The spheres of life are many, and for each of them special sciences develop. But life itself is a whole, and the more the sciences strive to penetrate into the depths of the separate spheres, the more they withdraw themselves from seeing the world as a living unity. There must be a knowledge which seeks in the separate sciences the principle that leads man back to the fullness of life once more. Through his knowledge the researcher in a special branch of science wants to become conscious of the world and how it works; in this book the aim is a philosophical one: science itself must become a living, organic entity. The various branches of science are preliminary stages of the science striven for here. A similar relation is to be found in art. The composer's work is based on the theory of composition. This latter is a knowledge which is a necessary prerequisite for composing. In composing, the law of composition serves life, that is, it serves true reality. In exactly the same sense philosophy is an art. All genuine philosophers have truly been artists in concepts. For them, human ideas become the material for art, and the scientific method becomes artistic technique. Abstract thinking thereby gains concrete, individual life. Ideas become life-forces. We then have not just a knowledge of things, but we have made knowledge into a real organism, ruled by its own laws; the reality of our active consciousness has risen beyond a mere passive reception of truths.

How philosophy as an art is related to human freedom (spiritual activity), what freedom is, and whether we do or can participate in it, is the principal problem dealt with in my book. All other scientific discussions are included solely because they ultimately throw light on this question which, in my opinion, is man's most immediate concern. These pages offer a “Philosophy of Freedom.”

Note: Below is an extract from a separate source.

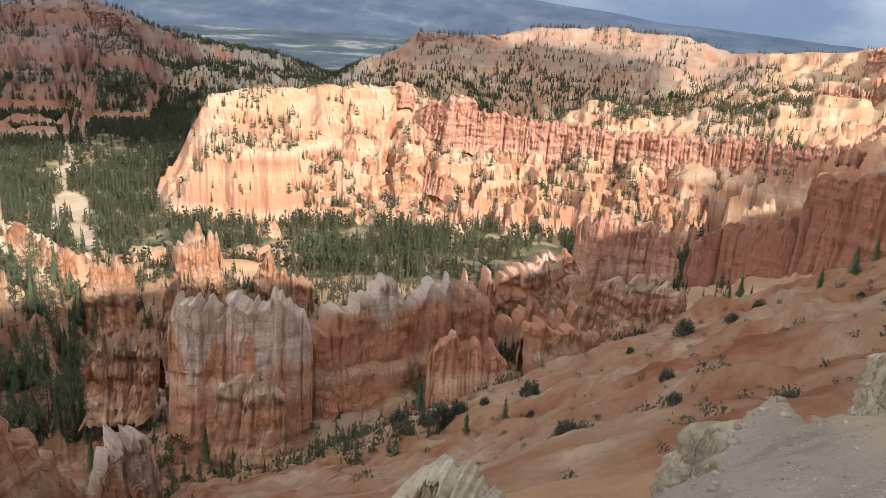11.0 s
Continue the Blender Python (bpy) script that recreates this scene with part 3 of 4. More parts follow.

All science would be nothing but the satisfaction of idle curiosity if it did not strive to elevate the value of existence of the human personality. The sciences attain their true value only through presenting the significance of their results in relation to man. The ultimate goal of the individual cannot be the ennoblement of one single soul-faculty only, but a development of all the capacities that slumber within us. All knowledge has value only insofar as it is a contribution to the all-round unfolding of man's entire nature.

Therefore, in this book the relation between science and life is not regarded in the sense that man must bow down to ideas and let them enslave him; rather the relation should be that man conquers the world of ideas in order to make use of it for his human aims, which go beyond the aims of mere science.

One must be able to confront the idea in living experience, or else fall into bondage to it.